Mr Welteke said at the weekend he was a victim of a "smear campaign" by Der Spiegel and denied there was a conflict of interest. Yesterday he said the matter was a "misunderstanding".

"Dresdner Bank offered to take over the hotel reservation and costs," he said in a statement, adding that the Bundesbank had just paid back the cost of two of the four nights, when he did not participate in Dresdner events.

Mr Welteke has been president of the Bundesbank since 1999 and also serves as member of the governing council of the European Central Bank (ECB).

A member of the ruling Social Democratic Party (SPD) for 30 years, he has nevertheless been a loud critic of the SPD government's repeated breaches of the Stability and Growth Pact.

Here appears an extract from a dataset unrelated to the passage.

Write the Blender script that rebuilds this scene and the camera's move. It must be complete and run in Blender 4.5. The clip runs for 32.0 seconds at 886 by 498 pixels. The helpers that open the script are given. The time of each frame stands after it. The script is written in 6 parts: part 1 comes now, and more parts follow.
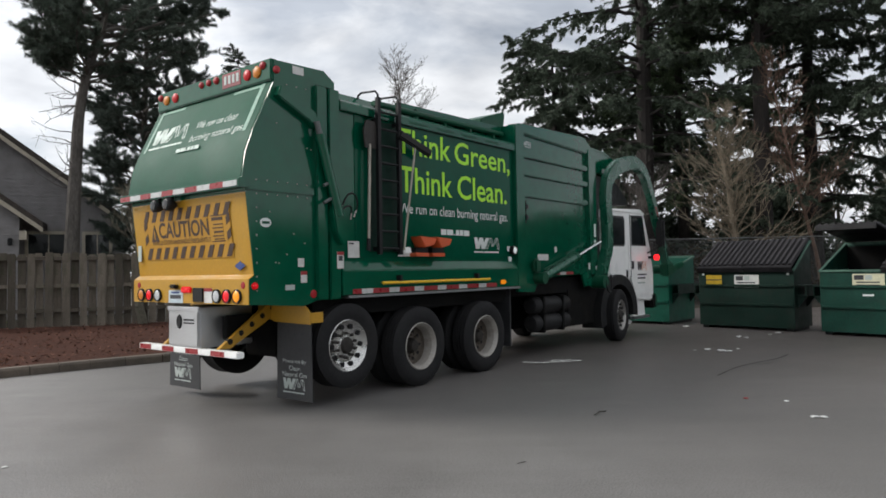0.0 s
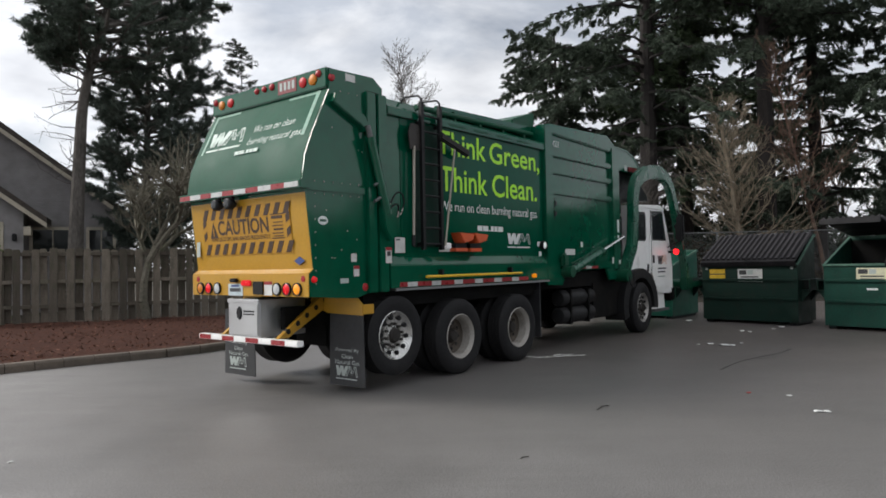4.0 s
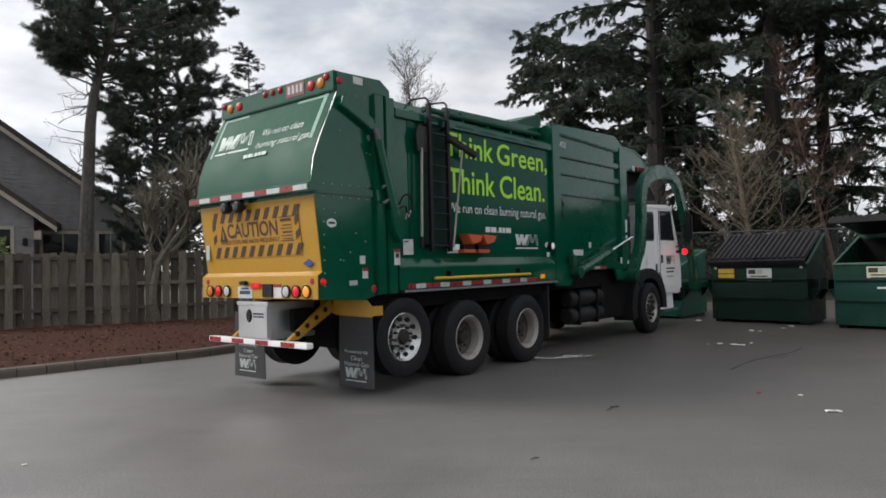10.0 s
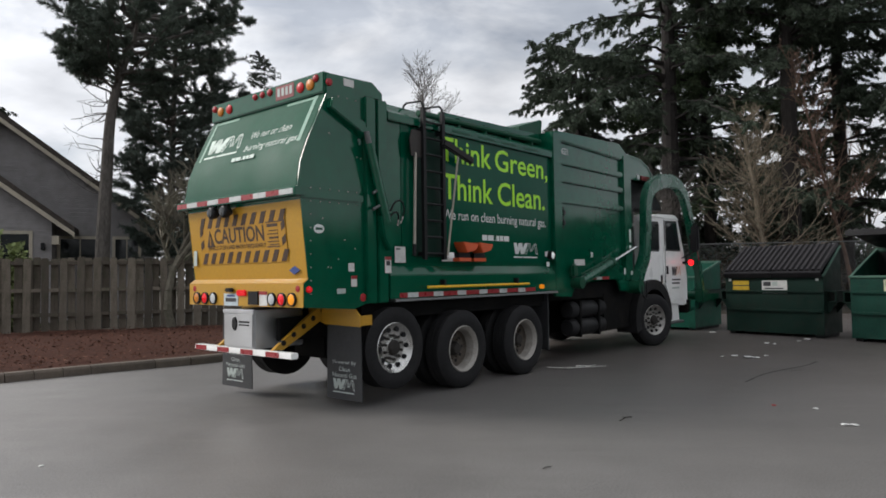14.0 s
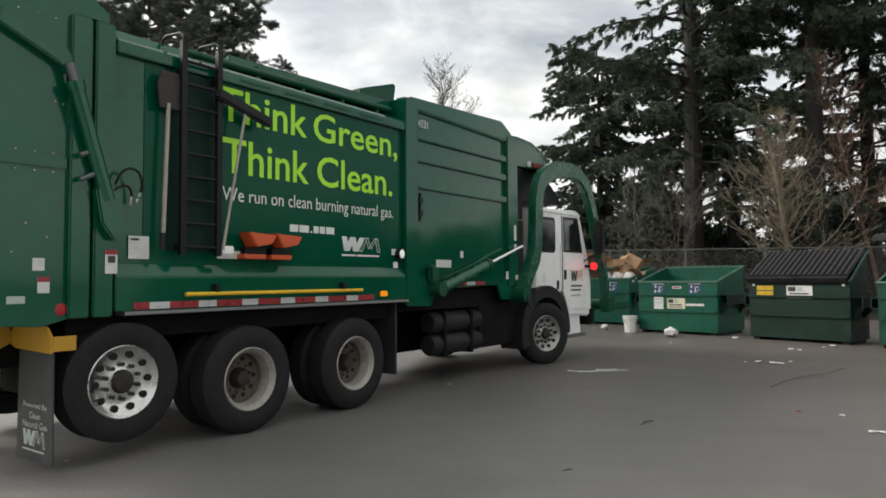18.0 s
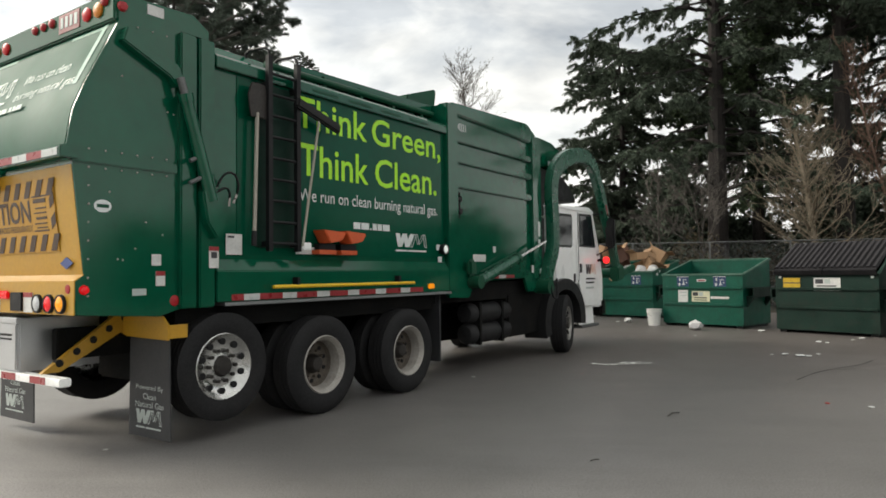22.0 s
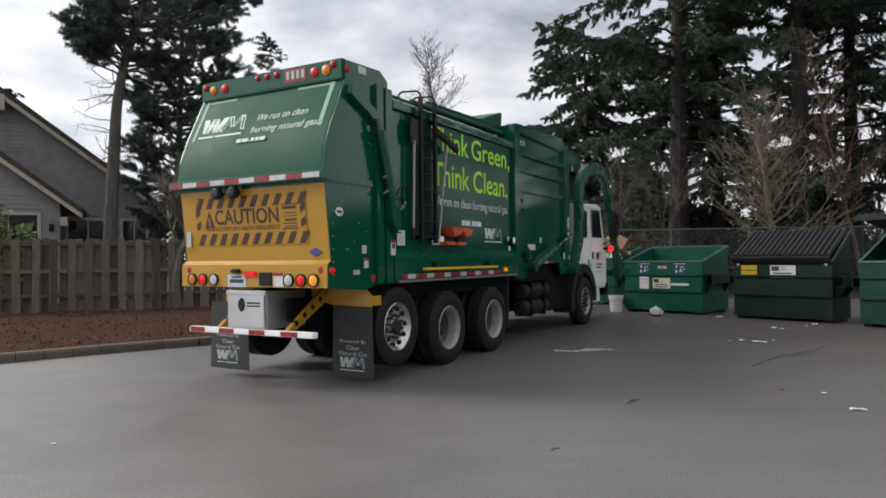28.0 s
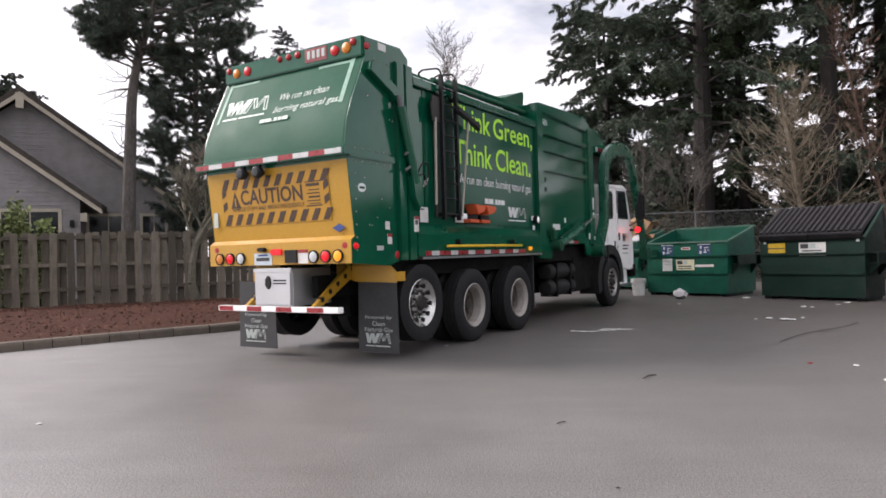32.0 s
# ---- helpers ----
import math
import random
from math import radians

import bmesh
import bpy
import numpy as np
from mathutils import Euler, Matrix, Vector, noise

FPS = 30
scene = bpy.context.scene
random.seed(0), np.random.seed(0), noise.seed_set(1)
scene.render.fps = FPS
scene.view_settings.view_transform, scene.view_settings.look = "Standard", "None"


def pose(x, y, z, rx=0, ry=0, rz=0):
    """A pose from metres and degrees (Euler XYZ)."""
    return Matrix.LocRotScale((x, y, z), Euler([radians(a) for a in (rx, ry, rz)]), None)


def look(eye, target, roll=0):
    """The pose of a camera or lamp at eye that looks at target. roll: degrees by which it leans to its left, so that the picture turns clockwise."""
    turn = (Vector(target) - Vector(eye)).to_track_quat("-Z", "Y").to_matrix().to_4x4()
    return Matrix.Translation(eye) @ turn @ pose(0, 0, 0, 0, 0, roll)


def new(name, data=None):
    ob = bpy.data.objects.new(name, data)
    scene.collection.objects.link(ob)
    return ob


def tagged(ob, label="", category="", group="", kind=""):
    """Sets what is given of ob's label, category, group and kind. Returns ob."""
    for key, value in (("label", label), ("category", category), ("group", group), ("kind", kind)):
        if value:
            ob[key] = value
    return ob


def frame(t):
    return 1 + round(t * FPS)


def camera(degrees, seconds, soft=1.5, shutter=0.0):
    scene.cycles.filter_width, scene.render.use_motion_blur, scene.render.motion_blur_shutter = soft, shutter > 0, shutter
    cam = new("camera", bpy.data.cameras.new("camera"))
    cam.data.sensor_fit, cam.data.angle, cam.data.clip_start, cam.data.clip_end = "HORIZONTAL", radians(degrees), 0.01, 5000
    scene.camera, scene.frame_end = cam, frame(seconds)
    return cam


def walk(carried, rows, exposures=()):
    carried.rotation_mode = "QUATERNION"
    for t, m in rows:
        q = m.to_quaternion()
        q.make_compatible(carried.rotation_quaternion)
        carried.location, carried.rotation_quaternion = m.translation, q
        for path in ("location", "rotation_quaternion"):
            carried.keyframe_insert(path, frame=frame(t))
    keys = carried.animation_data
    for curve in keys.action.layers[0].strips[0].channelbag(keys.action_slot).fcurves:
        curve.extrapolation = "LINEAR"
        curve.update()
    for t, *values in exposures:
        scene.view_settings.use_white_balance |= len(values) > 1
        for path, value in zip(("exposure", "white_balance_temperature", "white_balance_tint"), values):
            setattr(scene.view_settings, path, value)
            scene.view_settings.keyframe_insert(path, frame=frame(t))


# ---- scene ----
CAMERA_ROWS = [
    (0.0, 0.015, 0.016, 1.578, 0.033, 1.777, -0.967),
    (0.5, 0.029, 0.041, 1.570, -0.043, 1.743, -1.034),
    (1.0, 0.026, 0.018, 1.573, 0.169, 1.668, -1.193),
    (1.5, 0.019, 0.011, 1.573, 0.396, 1.536, -1.185),
    (2.0, 0.010, 0.002, 1.582, 0.344, 1.493, -1.235),
    (2.5, 0.031, 0.034, 1.579, 0.144, 1.467, -1.145),
    (3.0, 0.027, 0.008, 1.596, 0.171, 1.330, -1.087),
    (3.5, 0.021, 0.009, 1.585, 0.336, 1.271, -1.073),
    (5.5, 0.024, 0.013, 1.585, 0.208, 1.570, -1.157),
    (6.0, 0.011, -0.002, 1.584, 0.474, 1.340, -1.081),
    (6.5, 0.019, 0.009, 1.591, 0.518, 1.424, -1.097),
    (7.0, 0.030, -0.008, 1.596, 0.363, 1.741, -1.264),
    (7.5, 0.017, -0.018, 1.591, 0.268, 1.824, -1.249),
    (8.0, 0.013, -0.001, 1.593, 0.286, 1.760, -1.072),
    (8.5, 0.018, 0.012, 1.586, 0.510, 1.913, -0.970),
    (9.0, 0.012, -0.009, 1.591, 0.574, 1.726, -0.987),
    (9.5, 0.025, -0.014, 1.598, 0.635, 1.604, -1.441),
    (10.0, 0.007, -0.005, 1.590, 0.920, 1.429, -1.454),
    (10.5, -0.008, -0.019, 1.589, 1.420, 1.769, -1.432),
    (11.0, -0.005, -0.019, 1.594, 1.857, 1.857, -1.427),
    (11.5, -0.001, -0.029, 1.590, 2.055, 2.048, -1.244),
    (12.0, 0.005, -0.023, 1.596, 2.054, 2.185, -1.138),
    (12.5, 0.001, -0.022, 1.581, 2.111, 2.142, -1.052),
    (13.0, -0.004, -0.017, 1.578, 2.176, 2.145, -1.036),
    (13.5, -0.002, -0.022, 1.582, 1.979, 2.214, -0.865),
    (15.5, -0.032, -0.073, 1.569, 1.957, 2.208, -0.834),
    (16.0, -0.019, -0.040, 1.571, 2.092, 2.503, -0.863),
    (16.5, -0.018, -0.033, 1.565, 2.167, 2.715, -0.833),
    (17.0, -0.018, -0.034, 1.557, 2.566, 2.505, -0.737),
    (17.5, -0.017, -0.029, 1.551, 2.850, 2.490, -0.725),
    (18.0, -0.019, -0.029, 1.551, 3.609, 2.540, -0.397),
    (18.5, -0.034, -0.054, 1.544, 4.218, 2.612, -0.393),
    (19.0, -0.034, -0.066, 1.547, 4.676, 2.311, -0.621),
    (19.5, -0.040, -0.078, 1.539, 5.026, 1.896, -0.854),
    (20.0, -0.036, -0.064, 1.528, 5.200, 1.550, -0.945),
    (20.5, -0.058, -0.082, 1.533, 5.132, 1.325, -0.958),
    (21.0, -0.051, -0.078, 1.536, 5.035, 1.359, -0.776),
    (21.5, -0.054, -0.094, 1.545, 5.089, 1.731, -0.742),
    (22.0, -0.065, -0.109, 1.536, 5.382, 2.105, -0.694),
    (22.5, -0.036, -0.066, 1.534, 4.927, 2.711, -0.716),
    (23.0, -0.041, -0.044, 1.558, 4.564, 2.700, -0.615),
    (23.5, -0.030, -0.046, 1.568, 4.212, 2.732, -0.433),
    (24.0, -0.032, -0.049, 1.568, 3.975, 2.482, -0.483),
    (24.5, -0.027, -0.049, 1.568, 3.846, 2.432, -0.571),
    (25.0, -0.030, -0.044, 1.569, 3.575, 2.406, -0.553),
    (25.5, -0.026, -0.039, 1.570, 3.316, 2.229, -0.601),
    (27.5, -0.019, -0.027, 1.563, 2.439, 1.108, -0.699),
    (28.0, -0.037, -0.022, 1.565, 2.478, 0.833, -0.540),
    (28.5, -0.022, 0.021, 1.555, 2.211, 0.525, -0.624),
    (29.0, 0.019, 0.071, 1.537, 2.624, 0.400, -0.986),
    (29.5, 0.052, 0.118, 1.526, 3.075, 1.910, -2.799),
    (30.0, 0.077, 0.158, 1.509, 1.985, 2.436, -2.379),
    (30.5, 0.112, 0.211, 1.483, 3.092, 1.426, -2.724),
    (31.0, 0.121, 0.238, 1.435, 5.189, -0.395, -3.571),
    (31.5, 0.139, 0.302, 1.369, 3.821, -1.229, -2.586),
    (32.0, 0.176, 0.344, 1.312, 4.593, 0.445, -1.686),
]
TRUCK_ROWS = [
    (0.0, -3.084, 7.890, 51.64),
    (0.5, -2.970, 8.015, 51.60),
    (1.0, -2.875, 8.111, 51.59),
    (1.5, -2.796, 8.196, 51.53),
    (2.0, -2.703, 8.305, 51.44),
    (2.5, -2.617, 8.408, 51.34),
    (3.0, -2.583, 8.436, 51.29),
    (3.5, -2.583, 8.436, 51.29),
    (5.5, -2.583, 8.436, 51.29),
    (6.0, -2.583, 8.436, 51.29),
    (6.5, -2.583, 8.436, 51.29),
    (7.0, -2.583, 8.436, 51.29),
    (7.5, -2.583, 8.436, 51.29),
    (8.0, -2.583, 8.436, 51.29),
    (8.5, -2.583, 8.436, 51.29),
    (9.0, -2.583, 8.436, 51.29),
    (9.5, -2.583, 8.436, 51.29),
    (10.0, -2.583, 8.436, 51.29),
    (10.5, -2.600, 8.412, 51.28),
    (11.0, -2.635, 8.366, 51.30),
    (11.5, -2.692, 8.295, 51.38),
    (12.0, -2.741, 8.245, 51.40),
    (12.5, -2.754, 8.232, 51.38),
    (13.0, -2.754, 8.225, 51.42),
    (13.5, -2.766, 8.217, 51.39),
    (15.5, -3.530, 7.197, 52.32),
    (16.0, -3.893, 6.875, 52.54),
    (16.5, -4.222, 6.477, 53.29),
    (17.0, -4.511, 6.056, 54.45),
    (17.5, -4.770, 5.608, 55.93),
    (18.0, -5.036, 5.098, 57.65),
    (18.5, -5.296, 4.6, 59.04),
    (19.0, -5.397, 4.382, 59.71),
    (19.5, -5.396, 4.376, 59.82),
    (20.0, -5.377, 4.414, 59.77),
    (20.5, -5.314, 4.503, 59.76),
    (21.0, -5.155, 4.715, 59.93),
    (21.5, -4.909, 5.042, 60.42),
    (22.0, -4.604, 5.464, 61.12),
    (22.5, -4.247, 5.931, 61.98),
    (23.0, -3.881, 6.394, 62.76),
    (23.5, -3.564, 6.837, 63.22),
    (24.0, -3.319, 7.220, 63.41),
    (24.5, -3.156, 7.495, 63.46),
    (25.0, -3.074, 7.641, 63.44),
    (25.5, -3.042, 7.703, 63.38),
    (27.5, -2.865, 8.034, 63.16),
    (28.0, -2.827, 8.105, 63.04),
    (28.5, -2.786, 8.180, 62.99),
    (29.0, -2.751, 8.229, 63.03),
    (29.5, -2.725, 8.273, 63.12),
    (30.0, -2.693, 8.338, 63.21),
    (30.5, -2.654, 8.407, 63.23),
    (31.0, -2.633, 8.461, 63.11),
    (31.5, -2.633, 8.491, 62.96),
    (32.0, -2.634, 8.501, 62.85),
]
LENS = 66.4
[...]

Yesterday, leading SPD officials distanced themselves from the Bundesbank president.

Despite his attempts to end the matter, the calls for Mr Welteke to resign grew louder yesterday.

"I find it interesting when the head of the Bundesbank, among whose tasks are to supervise the banks, lets his private enjoyment be paid by a bank," said Mr Karl Heinz Däke, president of Germany's Taxpayers' Association.

"Just as for any other civil servant, the rules forbidding the acceptance of recompense and gifts apply to Mr Welteke."

The finance ministry in Berlin is examining whether the matter breaches the civil servant code.